Requirements: Below is some material; set it all down exactly, apart from the pictures.

+++ Data block

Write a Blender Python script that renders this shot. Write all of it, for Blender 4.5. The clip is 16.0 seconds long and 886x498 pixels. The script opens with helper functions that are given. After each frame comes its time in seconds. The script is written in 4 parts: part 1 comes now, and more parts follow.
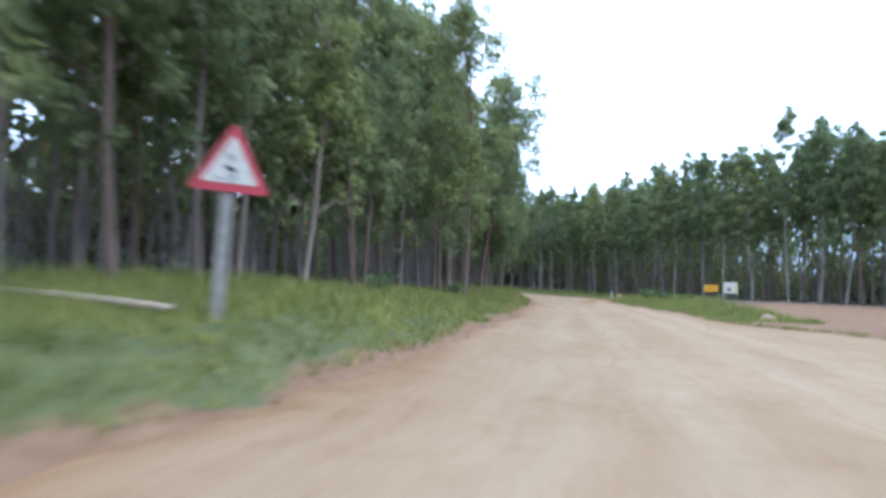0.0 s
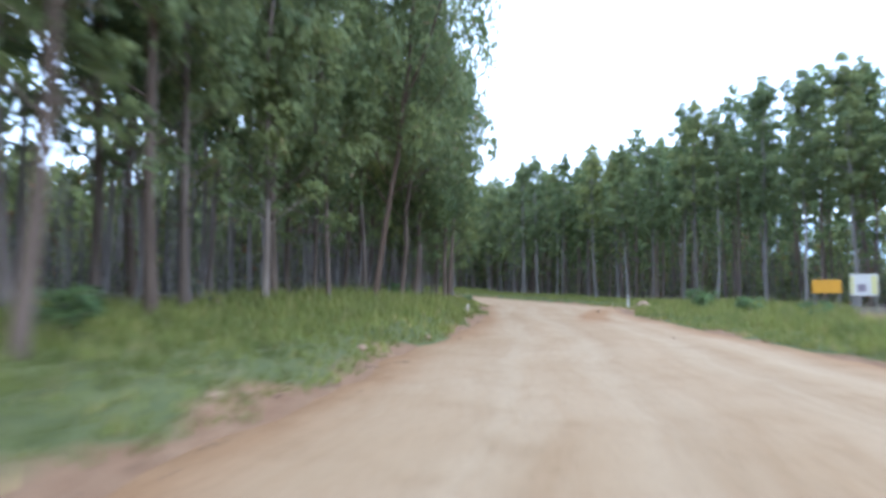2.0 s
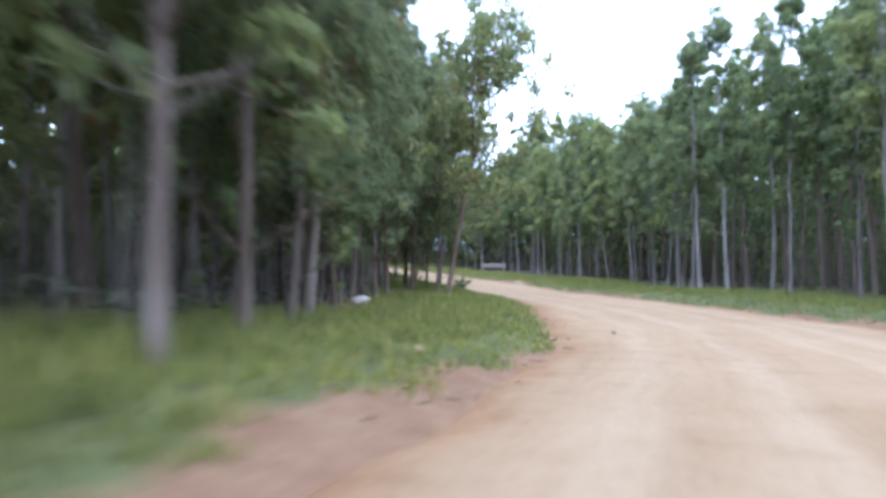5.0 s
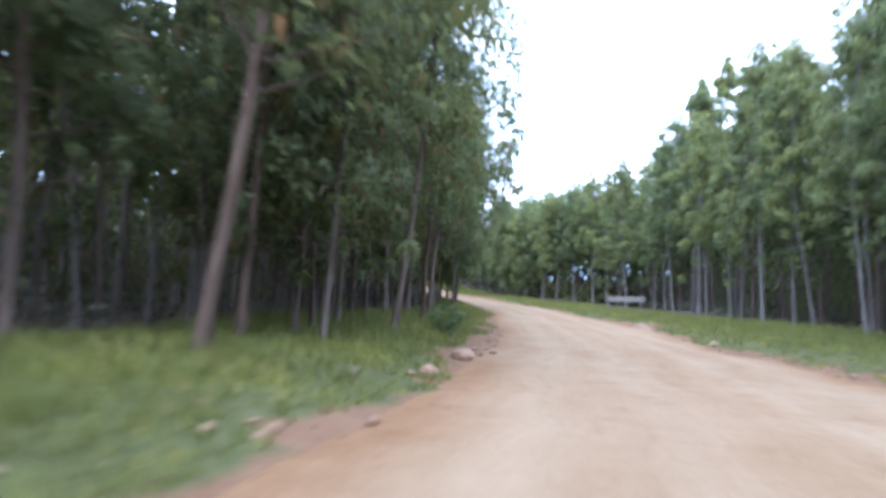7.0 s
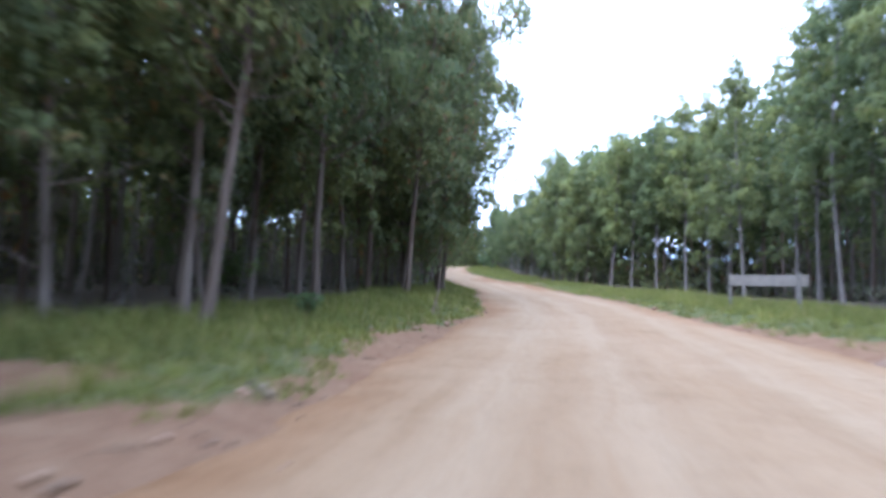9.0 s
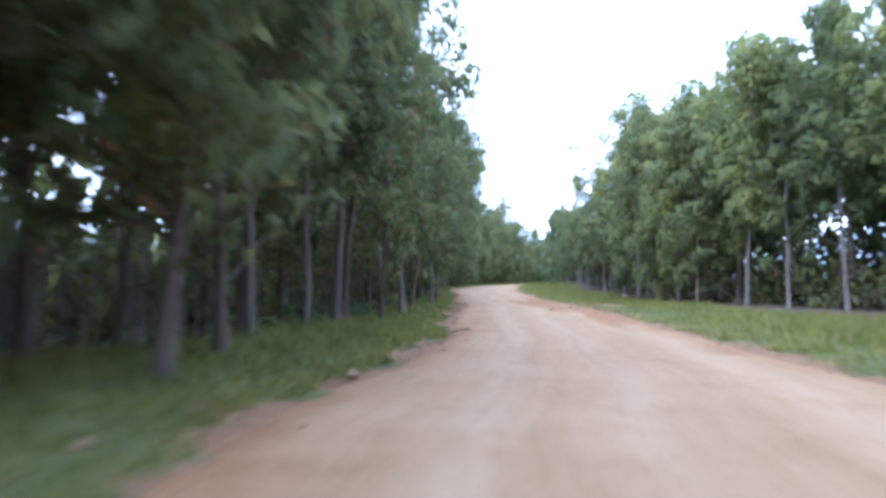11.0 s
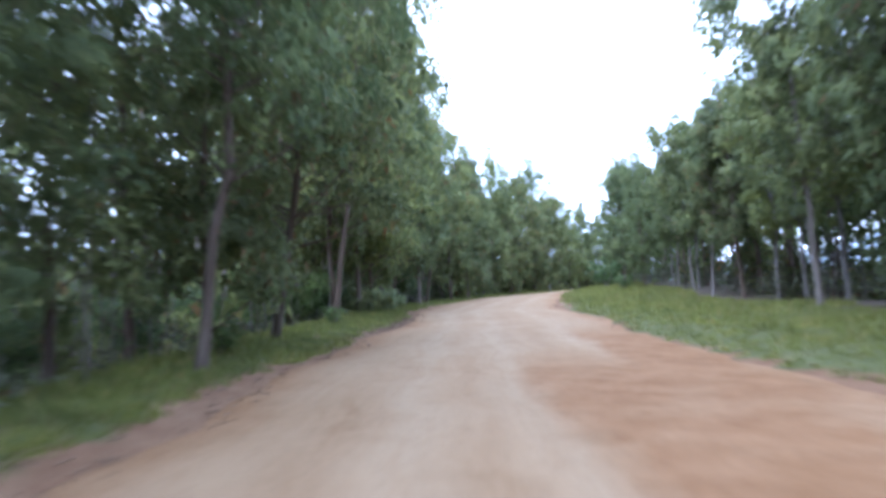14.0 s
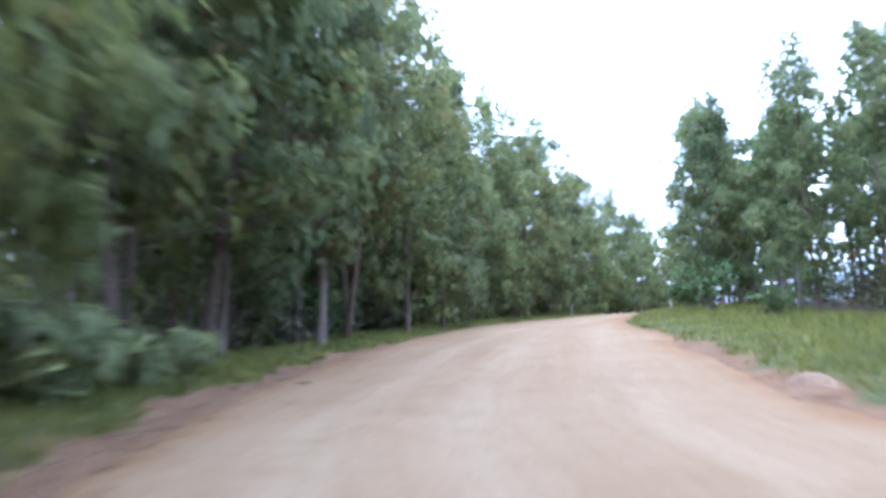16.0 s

++++++

Output of the task:
Write a Blender Python script that renders this shot. Write all of it, for Blender 4.5. The clip is 16.0 seconds long and 886x498 pixels. The script opens with helper functions that are given. After each frame comes its time in seconds. The script is written in 4 parts: part 1 comes now, and more parts follow.
0.0 s
2.0 s
5.0 s
7.0 s
9.0 s
11.0 s
14.0 s
16.0 s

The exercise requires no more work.